Northern Trust Corp., which caters to wealthy consumers, said it’s beginning to see more demand for mortgages as housing prices firm up.
“The mortgage pipeline is beginning to fill up,” Chief Executive Frederick Waddell told reporters Tuesday after his Chicago-based bank’s annual shareholder meeting. “There’s more interest in housing,” including refinancings.
“From buyers’ perspective, they think the market is bottoming out,” Waddell said.
Separately, Waddell acknowledged to shareholders that Northern stock lagged the appreciation of its peer group in 2010 by about 15 points.
But many peers in 2010 were rebounding from “significant” stock losses since the start of the financial crisis in late 2008, Waddell said.
Over a five-year period, only Goldman Sachs’ stock appreciation has surpassed Northern’s among larger financial firms, he told shareholders.
“We’re not happy with the performance of our stock on a relative basis,” Waddell said, while insisting, however, that Northern is “an outstanding investment” in the financial services industry.
Its shares were down 3.6 percent, at $49.55, at midday in Nasdaq trading.
No shareholders posed questions.

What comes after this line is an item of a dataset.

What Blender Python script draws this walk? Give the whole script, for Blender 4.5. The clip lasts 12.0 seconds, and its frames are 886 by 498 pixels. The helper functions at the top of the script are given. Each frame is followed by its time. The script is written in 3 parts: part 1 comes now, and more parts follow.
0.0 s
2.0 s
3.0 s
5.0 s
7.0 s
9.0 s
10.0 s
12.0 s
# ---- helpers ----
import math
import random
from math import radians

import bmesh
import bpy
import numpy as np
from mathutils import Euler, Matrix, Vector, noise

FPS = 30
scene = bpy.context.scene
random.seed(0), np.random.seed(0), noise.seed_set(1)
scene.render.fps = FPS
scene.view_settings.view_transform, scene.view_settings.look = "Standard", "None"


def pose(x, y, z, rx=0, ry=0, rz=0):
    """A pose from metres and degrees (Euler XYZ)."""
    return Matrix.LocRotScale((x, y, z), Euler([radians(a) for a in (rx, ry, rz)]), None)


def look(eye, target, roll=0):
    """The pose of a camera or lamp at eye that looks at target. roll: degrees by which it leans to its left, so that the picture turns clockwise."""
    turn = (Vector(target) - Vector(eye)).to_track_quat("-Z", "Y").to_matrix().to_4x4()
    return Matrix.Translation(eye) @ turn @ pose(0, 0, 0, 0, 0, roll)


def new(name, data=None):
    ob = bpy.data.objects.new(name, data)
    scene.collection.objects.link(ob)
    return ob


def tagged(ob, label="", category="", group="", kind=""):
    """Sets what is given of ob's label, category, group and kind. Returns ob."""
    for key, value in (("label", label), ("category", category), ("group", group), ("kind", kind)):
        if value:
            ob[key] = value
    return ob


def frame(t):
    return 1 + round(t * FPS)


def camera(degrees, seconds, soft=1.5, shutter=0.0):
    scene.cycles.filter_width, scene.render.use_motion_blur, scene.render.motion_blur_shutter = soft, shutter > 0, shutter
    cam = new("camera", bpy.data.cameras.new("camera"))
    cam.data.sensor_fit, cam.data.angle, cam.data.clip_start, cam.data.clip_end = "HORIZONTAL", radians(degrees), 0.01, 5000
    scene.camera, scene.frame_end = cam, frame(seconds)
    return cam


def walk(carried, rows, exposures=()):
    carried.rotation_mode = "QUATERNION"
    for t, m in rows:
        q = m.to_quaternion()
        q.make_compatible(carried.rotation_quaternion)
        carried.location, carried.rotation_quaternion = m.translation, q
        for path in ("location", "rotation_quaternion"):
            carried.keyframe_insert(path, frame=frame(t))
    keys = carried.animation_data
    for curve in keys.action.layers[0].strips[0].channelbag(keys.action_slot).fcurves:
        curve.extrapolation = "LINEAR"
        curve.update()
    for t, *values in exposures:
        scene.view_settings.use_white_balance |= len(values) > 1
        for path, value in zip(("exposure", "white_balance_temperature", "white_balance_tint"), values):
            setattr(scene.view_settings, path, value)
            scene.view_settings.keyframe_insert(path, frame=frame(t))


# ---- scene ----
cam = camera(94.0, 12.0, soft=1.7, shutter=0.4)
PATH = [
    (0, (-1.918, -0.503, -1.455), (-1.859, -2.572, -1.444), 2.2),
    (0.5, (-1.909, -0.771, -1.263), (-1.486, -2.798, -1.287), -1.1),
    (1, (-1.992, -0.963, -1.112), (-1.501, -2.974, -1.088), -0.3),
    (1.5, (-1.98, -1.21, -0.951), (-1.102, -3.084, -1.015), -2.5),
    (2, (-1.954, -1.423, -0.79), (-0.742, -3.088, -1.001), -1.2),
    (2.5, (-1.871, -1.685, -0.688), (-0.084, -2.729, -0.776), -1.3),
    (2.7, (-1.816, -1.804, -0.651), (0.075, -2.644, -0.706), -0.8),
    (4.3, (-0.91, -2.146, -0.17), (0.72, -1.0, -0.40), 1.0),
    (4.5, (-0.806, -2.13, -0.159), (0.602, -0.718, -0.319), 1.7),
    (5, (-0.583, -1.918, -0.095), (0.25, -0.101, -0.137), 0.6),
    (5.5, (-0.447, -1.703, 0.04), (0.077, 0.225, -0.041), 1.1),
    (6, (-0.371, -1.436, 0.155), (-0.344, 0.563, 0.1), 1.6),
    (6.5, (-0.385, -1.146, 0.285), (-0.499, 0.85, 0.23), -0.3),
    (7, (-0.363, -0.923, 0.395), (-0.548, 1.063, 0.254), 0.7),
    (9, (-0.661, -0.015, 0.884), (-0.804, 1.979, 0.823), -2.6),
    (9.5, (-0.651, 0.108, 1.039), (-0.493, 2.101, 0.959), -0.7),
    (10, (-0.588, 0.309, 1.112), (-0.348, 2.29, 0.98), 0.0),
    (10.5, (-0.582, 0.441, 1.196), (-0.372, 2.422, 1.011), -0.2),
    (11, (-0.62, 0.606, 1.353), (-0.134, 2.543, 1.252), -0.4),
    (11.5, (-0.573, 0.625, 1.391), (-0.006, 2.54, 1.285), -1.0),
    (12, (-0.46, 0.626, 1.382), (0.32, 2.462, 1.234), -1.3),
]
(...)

Despite having repaid its government bailout money, it kept in place the metal detector it began using at shareholder meetings after the financial crisis erupted.

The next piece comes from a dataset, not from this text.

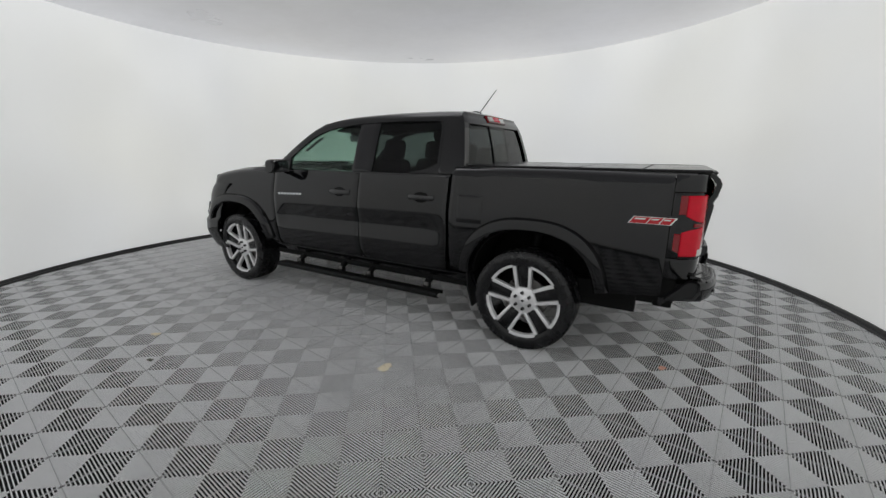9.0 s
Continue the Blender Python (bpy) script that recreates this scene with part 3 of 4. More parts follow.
# door mirrors
for s in (1, -1):
    bm = bmesh.new()
    P = []
    for u in [k / 12 for k in range(13)]:
        y = lerp(0.878, 1.078, u)
        e = (1 - abs(2 * u - 1) ** 5) ** 0.25 if 0 < u < 1 else 0.35
        ring = []
        for q in range(20):
            a = 2 * math.pi * q / 20
            c, sn = math.cos(a), math.sin(a)
            dx = 0.068 * math.copysign(abs(c) ** 0.7, c) * (0.6 + 0.4 * e)
            dz = 0.066 * math.copysign(abs(sn) ** 0.6, sn) * (0.75 + 0.25 * e) * lerp(0.95, 1.0, u)
            ring.append(Vector((0.862 + dx - 0.03 * u, s * y, 1.318 + dz - 0.006 * u)))
        P.append(ring)
    rings = [[bm.verts.new(p) for p in ring] for ring in P]
    for a, b in zip(rings, rings[1:]):
        for q in range(20):
            bm.faces.new((a[q], a[(q + 1) % 20], b[(q + 1) % 20], b[q]))
    bm.faces.new(rings[0])
    bm.faces.new(rings[-1])
    mirror = part("door_mirror", bm, PAINT, truck, "glossy black door mirror")
    bm = bmesh.new()
    box(bm, (0.782, s * 0.976, 1.316), (0.008, 0.165, 0.098), 0.003)
    part("mirror_glass", bm, CHROME, mirror, "silvered mirror glass")
    bm = bmesh.new()
    box(bm, (0.786, s * 0.976, 1.316), (0.012, 0.185, 0.116), 0.005)
    part("mirror_rim", bm, PLASTIC, mirror)
    bm = tube(bmesh.new(), [(0.905, s * 0.80, 1.285), (0.885, s * 0.86, 1.272), (0.87, s * 0.92, 1.268)], 0.022, 10)
    part("mirror_arm", bm, PLASTIC, mirror)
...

Northern also serves institutions worldwide, and Waddell, who was in Abu Dhabi, Dubai, three weeks ago, filled shareholders in on a new $1 billion account there, as well as winning much of the investment work for the American Bar Association. In the Australia region, assets under custody at Northern have grown to $100 billion last year from $2 billion in 2006 and more rapid growth is expected there, he told shareholders.

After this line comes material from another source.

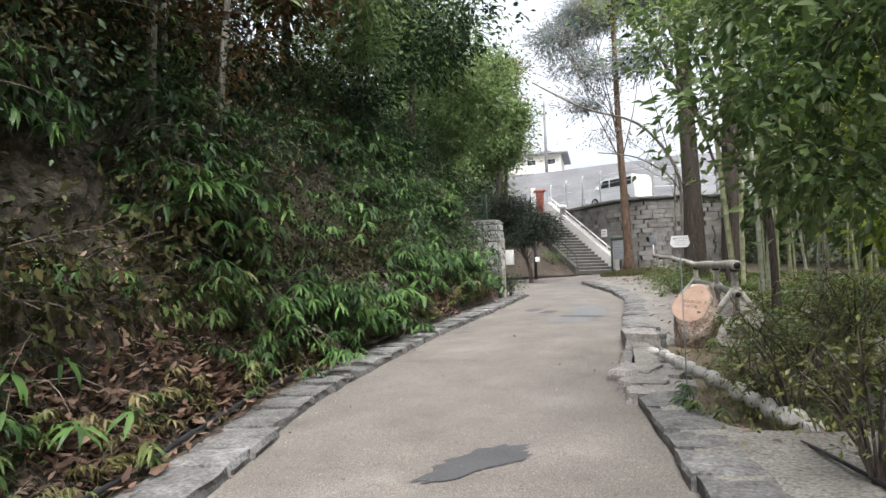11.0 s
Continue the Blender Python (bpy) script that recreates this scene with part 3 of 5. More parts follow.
def slope_beam(name, off, w, h, lift, material, label, parent):
    a = P0 + FS * off + Vector((0, 0, lift))
    b = a + FD * (TREAD * STEPS) + Vector((0, 0, RISE * STEPS))
    bm = bmesh.new()
    for p in (a, b):
        for sx, sz in ((-1, -1), (1, -1), (1, 1), (-1, 1)):
            bm.verts.new(p + FS * (sx * w / 2) + Vector((0, 0, sz * h / 2)))
    bm.verts.ensure_lookup_table()
    v = bm.verts
    for i in range(4):
        bm.faces.new((v[i], v[(i + 1) % 4], v[4 + (i + 1) % 4], v[4 + i]))
    bm.faces.new((v[3], v[2], v[1], v[0]))
    bm.faces.new((v[4], v[5], v[6], v[7]))
    return part(name, bm, material, parent, label, smooth=False)


slope_beam("parapet", 0.05, 0.3, 0.72, 0.34, WHITEBAND, "pale concrete parapet", stairs)
slope_beam("parapet", 2.55, 0.22, 0.40, 0.16, STEP, "dark low side kerb", stairs)
handrail = thing("stair_handrail", "pale painted steel pipe handrail along the stair parapet", "handrail")
for off, lift, r in ((0.05, 1.02, 0.035), (0.05, 0.82, 0.025)):
    a = P0 + FS * off + Vector((0, 0, lift))
    b = a + FD * (TREAD * STEPS) + Vector((0, 0, RISE * STEPS))
    part("rail", tube_bm([a, b], [r, r], 8), WHITE, handrail)
for i in range(9):
    a = P0 + FS * 0.05 + FD * (TREAD * STEPS * i / 8) + Vector((0, 0, RISE * STEPS * i / 8 + 0.55))
    part("post", tube_bm([a, a + Vector((0, 0, 0.5))], [0.025, 0.025], 8), WHITE, handrail)
rail2 = thing("side_handrail", "thin dark steel handrail beside the steps", "handrail")
a = P0 + FS * 2.55 + Vector((0, 0, 0.9))
part("rail", tube_bm([a, a + FD * (TREAD * 14) + Vector((0, 0, RISE * 14))], [0.03, 0.03], 8), GREENIRON, rail2)
for i in range(6):
    b = P0 + FS * 2.55 + FD * (TREAD * 14 * i / 5) + Vector((0, 0, RISE * 14 * i / 5 + 0.3))
    part("post", tube_bm([b, b + Vector((0, 0, 0.6))], [0.025, 0.025], 8), GREENIRON, rail2)
top = P0 + FD * (TREAD * STEPS) + Vector((0, 0, RISE * STEPS))
newel = thing("stair_newel", "pale rounded concrete newel at a stair landing", "newel post", Matrix.Translation(P0 + FD * (TREAD * 17) + FS * 0.02 + Vector((0, 0, RISE * 17))))
part("shaft", box_bm(0.34, 0.34, 1.0, (0, 0, 0.5), 0.03), CONCRETE, newel)
part("cap", box_bm(0.44, 0.62, 0.22, (0.0, -0.1, 1.1), 0.09), WHITE, newel, "white rounded cap")

# hillside left of the stairs
def slope_point(u, v):
    p = P0 + FS * (2.65 + u) + FD * v
    rise = RISE / TREAD * max(0.0, v) * (1.0 if u < 1 else max(0.55, 1 - (u - 1) * 0.06))
    return (p.x, p.y, 1.2 + rise + 0.25 * min(1, max(0, v)) * (nz(p.x * 0.6, p.y * 0.6) + 0.3))


tagged(grid_sheet("slope_by_stairs", slope_point, np.linspace(0, 16, 24), np.linspace(-0.3, 8, 22), LEAFSOIL), "leaf-strewn earth slope beside the stairs", "slope", kind="structure")
bm = bmesh.new()
for i in range(12):
    x = -11.5 + i * 0.72
    box_bm(0.70, 0.22, 0.2, (x, 54.3 + 0.02 * i, float(gz(54.3)) + 0.04), 0.02, bm)
tagged(part("kerb_far", bm, STEP), "low dark kerb before the leafy slope", "kerb", kind="structure")

# chain fence on the wall
fence = thing("road_fence", "white-posted wire fence on top of the retaining wall", "fence")
for i in range(9):
    c, d = wall_spot(0.6 + i * 1.75)
    b = Vector((c.x, c.y, ROAD_Z + 0.1)) + Vector((-d.y, d.x, 0)) * 0.2
    part("post", tube_bm([b, b + Vector((0, 0, 1.5)), b + Vector((0.1, -0.15, 1.75))], [0.05, 0.05, 0.04], 8), WHITE, fence, "white steel post")
for h in (0.5, 1.0, 1.5):
    pts = []
    for i in range(9):
        c, d = wall_spot(0.6 + i * 1.75)
        pts.append(Vector((c.x, c.y, ROAD_Z + 0.1 + h)) + Vector((-d.y, d.x, 0)) * 0.2)
    part("wire", tube_bm(pts, [0.012] * 9, 5), STEEL, fence)
gatepost = thing("red_gate_post", "red-brown painted post with a pale plate at the stair head", "post", Matrix.Translation((-6.55, 60.6, ROAD_Z)))
part("shaft", box_bm(0.42, 0.3, 1.6, (0, 0, 0.8), 0.02), RUST, gatepost)
part("cap", box_bm(0.75, 0.4, 0.14, (0, 0, 1.63), 0.02), RUST, gatepost)
part("plate", box_bm(0.3, 0.04, 1.9, (-0.42, -0.1, 0.9), 0.01), WHITE, gatepost, "pale upright plate")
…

Northern’s fund services unit will begin an advertising campaign May 1, the company later said.
This summer Northern will open a branch in the Washington, D.C., area, the fastest-growing millionaire market in the nation, Waddell told shareholders.
Also afterwards, he reiterated remarks made in February that Northern, Chicago’s biggest locally headquartered bank, has plenty of capital and intends to remain independent.